1. Field of the Invention
The present invention relates to a solid electrolytic capacitor having an anode lead frame and cathode lead frame with their lower end surfaces exposed from the end surface of the exterior resin.
2. Description of Related Art
Conventionally, capacitors have been widely used in electronic circuits. Among the capacitors, electrolytic capacitors are relatively small and have large-capacity, and therefore, they have been often used in electrical power circuits and the like. As an example, such electrolytic capacitors include a solid electrolytic capacitor having the structure shown in FIG. 17. This solid electrolytic capacitor has a capacitor element having an anode lead-out part 121 and a cathode lead-out part 15. The anode lead-out part 121 and an anode lead frame 161 are connected to each other, while the cathode lead-out part 15 and a cathode lead frame 162 are connected to each other. The solid electrolytic capacitor shown in FIG. 17 has the structure in which parts of the anode lead frame 161 and cathode lead frame 162 and the capacitor element are covered by an exterior resin 19, while exposed parts of the anode lead frame 161 and cathode lead frame 162 from the exterior resin 19 are bent along the peripheral surface of the exterior resin 19.
In forming the solid electrolytic capacitor having the structure described above, when the anode lead frame 161 and the cathode lead frame 162 are bent along the exterior resin 19 as described above, a significant bending stress is applied. Therefore, the exterior resin 19 has to be thick to ensure the strength that can endure the bending stress. However, the thick exterior resin 19 increases the size of the capacitor, and therefore is not preferable. Further, recently there is a growing need for high capacity capacitors and it is required to increase the volume occupied by the capacitor element in the capacitor. To meet such requirements, a solid electrolytic capacitor having the structure shown in FIG. 18 has been proposed and used (see for example Japanese published unexamined patent application No. 2002-367862).

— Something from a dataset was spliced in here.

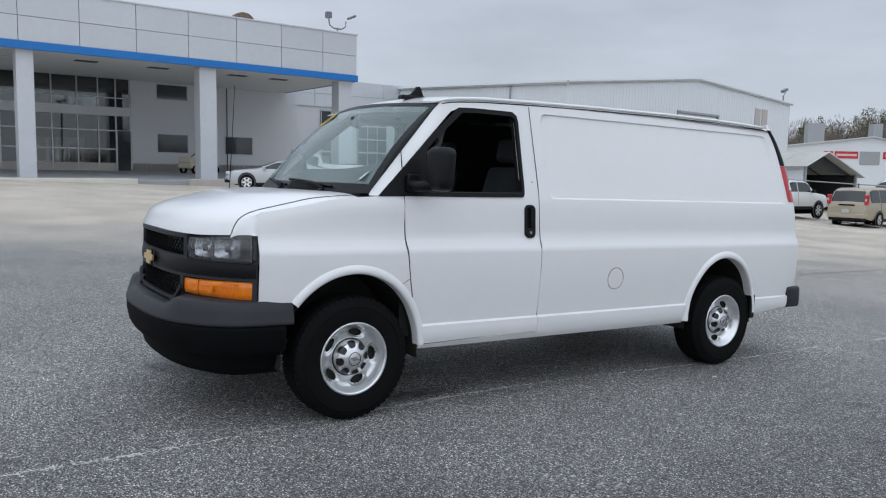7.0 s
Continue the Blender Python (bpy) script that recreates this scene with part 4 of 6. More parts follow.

The solid electrolytic capacitor shown in FIG. 18 comprises the flat plate-like anode lead frame 161 and cathode lead frame 162, the lower end surfaces of which are exposed from the exterior resin 19. In such a solid electrolytic capacitor, in the case where the lead wire shown in FIG. 18 is used as the anode lead-out part 121, the anode lead-out part 121 and the cathode lead-out part 15 are not located on the same horizontal level. Therefore, when a conductive member 18 is mounted on the anode lead frame 161 and the anode lead-out part 121 is mounted on the conductive member 18, care should be taken for the capacitor element to be disposed horizontally. However, the thickness of each layer forming a capacitor element varies between individual layers. When such a capacitor element is connected to the anode lead frame 161 and the cathode lead frame 162 so that the cathode lead-out part 15 and the cathode lead frame 162 come into surface contact with each other for strong connection, the anode lead-out part 121 is separated from the conductive member 18 to fail in the reliable connection, leading to the problem of increase in ESR (Equivalent Series Resistance) of the capacitor or generation of defective units. Also, when it is attempted to firmly connect the conductive member 18 and the anode lead-out part 121, the cathode lead-out part 15 is not reliably connected to the cathode lead frame 162, thereby having problems of increase in the ESR and generation of defective units.